Agentic AI Initiatives Fail

Most agentic AI initiatives fail because they start with autonomy.

The more useful starting point is constraint.

An agent that can do anything is impressive in a demo and dangerous in a bank. An agent that can act inside a narrow, observable, reversible boundary can become part of a production system. The difference is not intelligence. It is engineering.

I see the same failure pattern repeatedly. A team gives an agent a broad goal, connects tools, watches it complete a workflow, and then tries to wrap governance around the result. The agent becomes the centre of the architecture. Everything else is supporting theatre.

That shape does not survive regulated production.

Autonomy needs a boundary

A production agent needs a domain, a role, and a set of permitted actions.

The domain tells the agent what language and data it is allowed to use. The role tells it what part of the workflow it owns. The action set tells it which operations are safe without human review and which must escalate.

Without that structure, every successful run teaches the wrong lesson. The team starts trusting observed behaviour instead of designed behaviour. That trust collapses when the first edge case appears.

Boundaries make the system more useful, not less. They reduce the review burden. They make testing possible. They make rollback meaningful.

The runtime matters more than the prompt

The second shared trait is runtime integrity.

A prompt can state intent. The runtime has to enforce it. If the agent tries to access the wrong dataset, call the wrong tool, skip a policy step, or produce an answer without evidence, the platform must stop it.

This is where agentic systems become ordinary distributed systems again. Identity, authorisation, logging, event records, versioning, and observability matter. They are the difference between an agent demo and an agent fabric.

I trust a modest agent inside a strong runtime more than a powerful agent inside a loose one.

Survivors measure behaviour

The surviving initiatives also measure production behaviour early.

They do not rely on benchmark scores as proof. They replay real cases. They inspect divergence. They track confidence. They compare agent output against human decisions. They watch for drift. They can explain why the system made a choice last week and why it would make the same choice today.

This creates a different adoption rhythm. Teams scale by evidence, not enthusiasm.

What changes

Agentic AI will matter in financial services, but it will arrive as bounded participation in engineered workflows.

The winners will be the teams with the clearest boundaries, the strongest runtime controls, and the calmest evidence.

That is the practical future of autonomy in regulated enterprises.

The uncomfortable part

The uncomfortable part is that constraint feels less ambitious than autonomy.

Executives are shown agents that browse tools, make plans, and produce completed work. The demo creates an expectation of broad delegation.
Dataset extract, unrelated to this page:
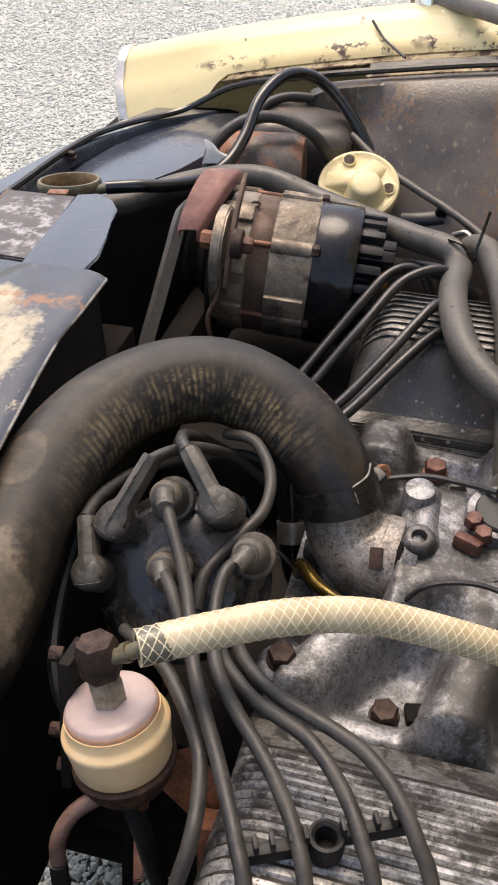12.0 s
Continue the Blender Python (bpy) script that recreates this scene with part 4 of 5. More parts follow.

Engineering then has to explain why the production version has fewer permissions, more logs, tighter prompts, and slower escalation paths.

That explanation is worth making.

In financial services, the value of an agent is not how much freedom it can be given. The value is how much useful work it can complete inside a boundary the institution can defend.

The adoption path

I would start with read-heavy, evidence-rich workflows. Case preparation. Requirements traceability. Control mapping. Test generation. Policy comparison. These workflows benefit from autonomous work, but the blast radius can be contained.

Then I would move toward action, one boundary at a time. Draft first. Recommend next. Execute only when the runtime can prove the boundary held.

The counter-argument is familiar: too much constraint will slow adoption. I think the opposite is true. Constraint is what lets adoption survive first contact with real work.

An unconstrained agent can impress one team once. A constrained agent can be trusted by several teams repeatedly. That difference matters more than the demo, because regulated institutions do not scale wonder. They scale operating models.

The practical test is boring and useful. Can the agent explain what it saw, what it ignored, which rule constrained it, which human owned the exception, and which record would let the team replay the run next month? If the answer is no, the autonomy is decoration. If the answer is yes, the system has started to become infrastructure.

That is the standard I would use before scaling any agentic initiative. Not intelligence first. Not autonomy first. Evidence first, then action.

It also changes the executive conversation. The useful question stops being how autonomous the agent can become and starts being which bounded work the institution can safely let it repeat. That question is less glamorous. It is much closer to value.

Agentic AI will enter regulated production through patience, not spectacle. The systems that survive will look almost conservative from the outside. Inside, they will be compounding operational memory every day.

Why Agentic AI Initiatives Fail and What Survivors Share